#### [Description of the task]
Carry none of the pictures over; write out the complete data exactly.

#### [Source data]
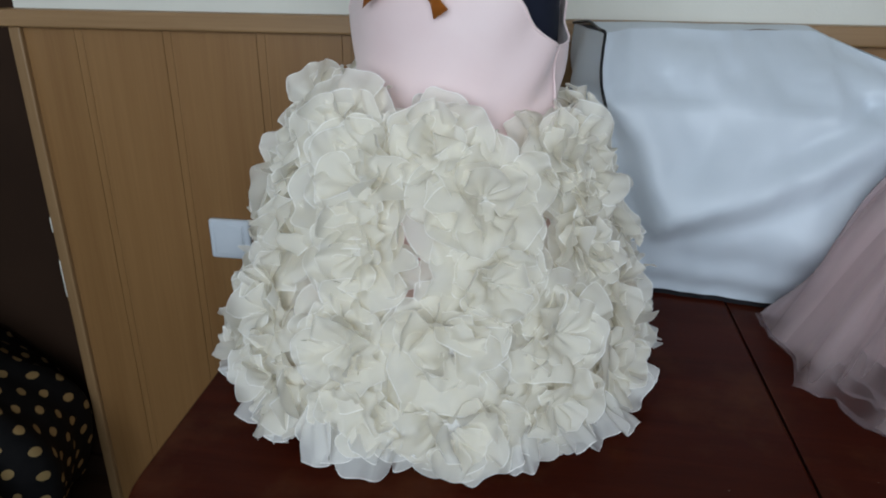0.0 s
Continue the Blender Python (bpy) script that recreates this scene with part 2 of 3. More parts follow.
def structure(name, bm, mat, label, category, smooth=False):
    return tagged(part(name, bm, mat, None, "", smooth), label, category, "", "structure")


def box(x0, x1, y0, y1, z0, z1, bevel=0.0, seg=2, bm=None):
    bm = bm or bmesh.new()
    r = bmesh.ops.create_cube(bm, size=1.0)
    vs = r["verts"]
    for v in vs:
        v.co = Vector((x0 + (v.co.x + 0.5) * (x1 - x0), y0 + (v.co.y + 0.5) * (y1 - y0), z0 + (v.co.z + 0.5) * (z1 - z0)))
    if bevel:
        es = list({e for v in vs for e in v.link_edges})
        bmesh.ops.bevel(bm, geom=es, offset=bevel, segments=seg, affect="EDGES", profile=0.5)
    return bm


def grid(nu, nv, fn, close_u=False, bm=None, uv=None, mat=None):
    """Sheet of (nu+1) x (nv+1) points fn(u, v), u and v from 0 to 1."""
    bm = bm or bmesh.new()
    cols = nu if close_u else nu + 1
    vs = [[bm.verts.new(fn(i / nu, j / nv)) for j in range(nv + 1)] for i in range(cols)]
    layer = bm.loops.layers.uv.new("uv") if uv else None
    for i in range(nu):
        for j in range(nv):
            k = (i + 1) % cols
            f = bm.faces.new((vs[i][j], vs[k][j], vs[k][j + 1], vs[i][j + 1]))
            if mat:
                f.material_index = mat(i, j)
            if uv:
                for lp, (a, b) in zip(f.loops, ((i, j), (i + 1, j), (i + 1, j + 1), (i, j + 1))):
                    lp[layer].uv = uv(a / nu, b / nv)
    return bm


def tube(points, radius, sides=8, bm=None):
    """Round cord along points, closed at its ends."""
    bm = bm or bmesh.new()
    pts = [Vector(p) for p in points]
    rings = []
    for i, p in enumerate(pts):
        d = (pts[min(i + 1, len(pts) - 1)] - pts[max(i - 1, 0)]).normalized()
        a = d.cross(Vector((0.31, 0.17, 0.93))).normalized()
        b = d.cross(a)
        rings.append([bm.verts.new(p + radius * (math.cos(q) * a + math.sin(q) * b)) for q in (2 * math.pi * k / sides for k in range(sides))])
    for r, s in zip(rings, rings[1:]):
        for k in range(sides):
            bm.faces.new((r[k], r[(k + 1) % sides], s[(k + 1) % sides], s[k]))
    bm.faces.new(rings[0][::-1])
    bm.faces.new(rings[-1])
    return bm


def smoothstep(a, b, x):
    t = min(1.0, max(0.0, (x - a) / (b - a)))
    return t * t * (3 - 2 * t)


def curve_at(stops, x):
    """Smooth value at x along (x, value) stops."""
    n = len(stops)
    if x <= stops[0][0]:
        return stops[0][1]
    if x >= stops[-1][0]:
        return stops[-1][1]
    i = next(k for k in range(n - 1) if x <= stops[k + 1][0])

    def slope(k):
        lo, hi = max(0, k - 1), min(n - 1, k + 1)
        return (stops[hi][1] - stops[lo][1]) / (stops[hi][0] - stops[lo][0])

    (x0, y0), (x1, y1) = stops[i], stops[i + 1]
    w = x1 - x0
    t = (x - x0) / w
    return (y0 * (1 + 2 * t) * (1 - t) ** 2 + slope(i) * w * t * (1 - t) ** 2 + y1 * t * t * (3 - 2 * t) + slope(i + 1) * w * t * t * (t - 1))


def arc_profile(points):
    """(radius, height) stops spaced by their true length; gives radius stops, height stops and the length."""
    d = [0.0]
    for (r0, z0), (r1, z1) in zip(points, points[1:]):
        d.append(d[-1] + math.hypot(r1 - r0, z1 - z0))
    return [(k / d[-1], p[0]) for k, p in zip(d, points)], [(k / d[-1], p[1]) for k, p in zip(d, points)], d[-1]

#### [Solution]
0.0 s
Continue the Blender Python (bpy) script that recreates this scene with part 2 of 3. More parts follow.
def structure(name, bm, mat, label, category, smooth=False):
    return tagged(part(name, bm, mat, None, "", smooth), label, category, "", "structure")


def box(x0, x1, y0, y1, z0, z1, bevel=0.0, seg=2, bm=None):
    bm = bm or bmesh.new()
    r = bmesh.ops.create_cube(bm, size=1.0)
    vs = r["verts"]
    for v in vs:
        v.co = Vector((x0 + (v.co.x + 0.5) * (x1 - x0), y0 + (v.co.y + 0.5) * (y1 - y0), z0 + (v.co.z + 0.5) * (z1 - z0)))
    if bevel:
        es = list({e for v in vs for e in v.link_edges})
        bmesh.ops.bevel(bm, geom=es, offset=bevel, segments=seg, affect="EDGES", profile=0.5)
    return bm


def grid(nu, nv, fn, close_u=False, bm=None, uv=None, mat=None):
    """Sheet of (nu+1) x (nv+1) points fn(u, v), u and v from 0 to 1."""
    bm = bm or bmesh.new()
    cols = nu if close_u else nu + 1
    vs = [[bm.verts.new(fn(i / nu, j / nv)) for j in range(nv + 1)] for i in range(cols)]
    layer = bm.loops.layers.uv.new("uv") if uv else None
    for i in range(nu):
        for j in range(nv):
            k = (i + 1) % cols
            f = bm.faces.new((vs[i][j], vs[k][j], vs[k][j + 1], vs[i][j + 1]))
            if mat:
                f.material_index = mat(i, j)
            if uv:
                for lp, (a, b) in zip(f.loops, ((i, j), (i + 1, j), (i + 1, j + 1), (i, j + 1))):
                    lp[layer].uv = uv(a / nu, b / nv)
    return bm


def tube(points, radius, sides=8, bm=None):
    """Round cord along points, closed at its ends."""
    bm = bm or bmesh.new()
    pts = [Vector(p) for p in points]
    rings = []
    for i, p in enumerate(pts):
        d = (pts[min(i + 1, len(pts) - 1)] - pts[max(i - 1, 0)]).normalized()
        a = d.cross(Vector((0.31, 0.17, 0.93))).normalized()
        b = d.cross(a)
        rings.append([bm.verts.new(p + radius * (math.cos(q) * a + math.sin(q) * b)) for q in (2 * math.pi * k / sides for k in range(sides))])
    for r, s in zip(rings, rings[1:]):
        for k in range(sides):
            bm.faces.new((r[k], r[(k + 1) % sides], s[(k + 1) % sides], s[k]))
    bm.faces.new(rings[0][::-1])
    bm.faces.new(rings[-1])
    return bm


def smoothstep(a, b, x):
    t = min(1.0, max(0.0, (x - a) / (b - a)))
    return t * t * (3 - 2 * t)


def curve_at(stops, x):
    """Smooth value at x along (x, value) stops."""
    n = len(stops)
    if x <= stops[0][0]:
        return stops[0][1]
    if x >= stops[-1][0]:
        return stops[-1][1]
    i = next(k for k in range(n - 1) if x <= stops[k + 1][0])

    def slope(k):
        lo, hi = max(0, k - 1), min(n - 1, k + 1)
        return (stops[hi][1] - stops[lo][1]) / (stops[hi][0] - stops[lo][0])

    (x0, y0), (x1, y1) = stops[i], stops[i + 1]
    w = x1 - x0
    t = (x - x0) / w
    return (y0 * (1 + 2 * t) * (1 - t) ** 2 + slope(i) * w * t * (1 - t) ** 2 + y1 * t * t * (3 - 2 * t) + slope(i + 1) * w * t * t * (t - 1))


def arc_profile(points):
    """(radius, height) stops spaced by their true length; gives radius stops, height stops and the length."""
    d = [0.0]
    for (r0, z0), (r1, z1) in zip(points, points[1:]):
        d.append(d[-1] + math.hypot(r1 - r0, z1 - z0))
    return [(k / d[-1], p[0]) for k, p in zip(d, points)], [(k / d[-1], p[1]) for k, p in zip(d, points)], d[-1]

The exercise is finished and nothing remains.